PHY 406 - Microprocessor Interfacing Techniques

Module 1 - Simple Analog Input and Output

Objective

In this module we will examine the basic ideas of analog input and output using a LabVIEW system. We will use single point and multi-point methods of input and output to see the relative merits of each type.

There are three parts to this module: Analog Output, Analog Input and Advanced. The Advanced section is optional and carries no marks.

Preparation

You should have worked your way through the LabVIEW tutorial and have a basic understanding of how to run a Microprocessor Laboratory computer and the LabVIEW system.

We will be using functions from the Functions>>Data Acquisition>>Analog Input and Functions>>Data Acquisition>>Analog Output pallettes.

You will need the following Vis

Functions>>Data Acquisition>>Analog Input>>AI Sample Channel
Functions>>Data Acquisition>>Analog Input>>AI Acquire Waveform
Functions>>Data Acquisition>>Analog Output>>AO Update Channel
Functions>>Data Acquisition>>Analog Output>>AO Generate Waveform

If you stick with channel 0 as the input and output channels, you can use the default values for the device and channel. You can also ignore the "limits" inputs.

Remember that Ctrl-h brings up help on any VI

Equipment

Interface cable to LabVIEW system with "box" to break out AD0 and DA0
Oscilloscope
Waveform generator
Connecting cables

Analog Output

Using the example VI E:\l_view\examples\anlg_ot1 compute and output a sine wave of 100 points, one sample at a time. You will need to add a timing control to this VI so that you know what the sample rate is.

What is the largest size of sine wave you can produce?
How does this relate to the fact that this is a 12-bit digital-to-analog converter?
What is the highest frequency of sine wave which you can produce which looks "reasonable"?
If an output is to be produced at fixed sample rate such that every state of the converter is to be used, what is the maximum output frequency as a function of the sample output rate?

Using the example VI E:\l_view\examples\anlg_ot2:

Replace the constant update rate with a variable number (ie a control).
Repeat the above exercise with a multi-point output variable output rate.
How do your conclusions for 1, 2, 3 and 4 above change or not with this new configuration?
Why doesn't the output sine wave look like a sine wave at high frequencies even if there are enough points per cycle?

Analog Input

Construct a similar VI to the examples above to measure the voltage on channel 0 of the A/D converter one point at a time using the VI

Functions>>Data Acquisition>>Analog Input>>AI Sample Channel

and display the result as a chart on the front panel. You should include a control to vary the rate at which the samples are taken. You can use the signal generator as an input.

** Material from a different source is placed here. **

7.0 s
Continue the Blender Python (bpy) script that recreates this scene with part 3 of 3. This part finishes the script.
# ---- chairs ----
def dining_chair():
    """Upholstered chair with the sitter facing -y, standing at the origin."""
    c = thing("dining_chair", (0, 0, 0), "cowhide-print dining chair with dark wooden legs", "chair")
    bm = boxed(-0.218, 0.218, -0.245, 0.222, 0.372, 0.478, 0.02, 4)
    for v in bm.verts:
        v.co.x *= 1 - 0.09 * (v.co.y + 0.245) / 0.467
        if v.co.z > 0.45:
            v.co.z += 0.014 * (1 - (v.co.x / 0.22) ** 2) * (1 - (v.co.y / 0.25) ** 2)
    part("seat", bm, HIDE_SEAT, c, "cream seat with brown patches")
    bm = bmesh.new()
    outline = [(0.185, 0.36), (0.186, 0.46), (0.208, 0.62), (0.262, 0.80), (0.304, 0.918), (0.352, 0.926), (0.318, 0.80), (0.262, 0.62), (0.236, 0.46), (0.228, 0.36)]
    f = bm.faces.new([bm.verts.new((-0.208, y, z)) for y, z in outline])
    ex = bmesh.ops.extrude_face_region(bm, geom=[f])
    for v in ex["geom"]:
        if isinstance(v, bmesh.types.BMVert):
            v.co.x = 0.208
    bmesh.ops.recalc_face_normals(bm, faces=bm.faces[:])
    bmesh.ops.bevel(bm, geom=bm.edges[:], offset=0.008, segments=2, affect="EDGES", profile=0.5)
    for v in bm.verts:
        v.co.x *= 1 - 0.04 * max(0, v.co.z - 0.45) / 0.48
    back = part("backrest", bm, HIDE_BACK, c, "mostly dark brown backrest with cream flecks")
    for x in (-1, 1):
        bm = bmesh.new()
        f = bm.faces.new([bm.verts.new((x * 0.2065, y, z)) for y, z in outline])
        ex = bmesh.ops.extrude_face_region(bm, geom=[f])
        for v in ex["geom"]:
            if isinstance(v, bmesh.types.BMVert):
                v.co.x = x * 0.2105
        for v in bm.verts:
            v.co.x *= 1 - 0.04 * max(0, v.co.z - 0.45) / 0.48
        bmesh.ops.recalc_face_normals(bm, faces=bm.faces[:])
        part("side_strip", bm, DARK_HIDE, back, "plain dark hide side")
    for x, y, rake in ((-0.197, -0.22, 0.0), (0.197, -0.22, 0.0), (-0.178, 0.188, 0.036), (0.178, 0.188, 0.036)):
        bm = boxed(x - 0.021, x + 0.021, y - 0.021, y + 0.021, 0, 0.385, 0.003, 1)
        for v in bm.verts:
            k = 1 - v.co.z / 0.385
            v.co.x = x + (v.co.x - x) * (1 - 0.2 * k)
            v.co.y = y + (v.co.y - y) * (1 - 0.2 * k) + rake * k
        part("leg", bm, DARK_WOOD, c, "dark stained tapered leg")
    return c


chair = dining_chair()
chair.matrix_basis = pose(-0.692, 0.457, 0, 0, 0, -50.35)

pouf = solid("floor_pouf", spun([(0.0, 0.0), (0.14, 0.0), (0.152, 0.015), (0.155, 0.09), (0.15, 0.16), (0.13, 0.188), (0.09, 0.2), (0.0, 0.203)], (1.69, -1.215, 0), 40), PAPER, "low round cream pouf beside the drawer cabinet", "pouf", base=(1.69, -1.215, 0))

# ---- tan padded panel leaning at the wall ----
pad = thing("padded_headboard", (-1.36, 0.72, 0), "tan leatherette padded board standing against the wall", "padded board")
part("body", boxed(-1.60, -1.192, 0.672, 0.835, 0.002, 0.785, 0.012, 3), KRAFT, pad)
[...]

Your chart is in volts, but the A/D converter is described as a 12-bit converter. If the maximum range of the converter is 10V, what is the smallest theoretical change in input which can be detected? - Can you devise any practical test to see if this is in fact the case?
What is the fastest rate of input that you can get?
What is the highest frequency of sine wave that you can realistically examine at any given sampling rate? - (ie how many samples/cycle of the sine wave are required)
If it is required that the input changes less than the smallest measurable change (ie changing a single bit), what is the relationship between the sampling frequency, bit resolution, sine wave amplitude and sine wave frequency?

Change your VI to get an array of 100 points using the multi-point input VI and show it on a graph and then repeat the process. (You will need to adjust the sampling rate input of the multi-point VI).

How do your conclusions for 1, 2, 3 and 4 above change or not with this new configuration?

Advanced

This section is for the intelligent/bored or otherwise fascinated. There are no marks for this section - only the satisfaction of solving a problem or two.

The waveform in the first example "jitters" because there is no trigger point - a point at which the waveform always starts. Devise a means to produce a trigger and then display a steady waveform.
The problem of the sine wave not looking like a sine wave in the second part can be addressed by using a more sophisticated buffering scheme. It is possible to use a better buffering scheme with the VIs AO Config, AO Write, AO Start and AO Clear. Make a better sine wave generator.
Build a VI which "listens" to a waveform, locates a single cycle, and then repeatedly outputs the waveform. This is the basis of an "intelligent" arbitrary waveform generator.

Notes

The reference to a 12-bit converter means that the output of the converter can be represented by a binary number with 12 "bits" - the equivalent of "digits" in decimal. This means that the converter can represent 2^12 different numbers, but this includes the sign, so that half these numbers are positive and half negative. Thus it is more precise to say that this is an "11-bit + sign" converter.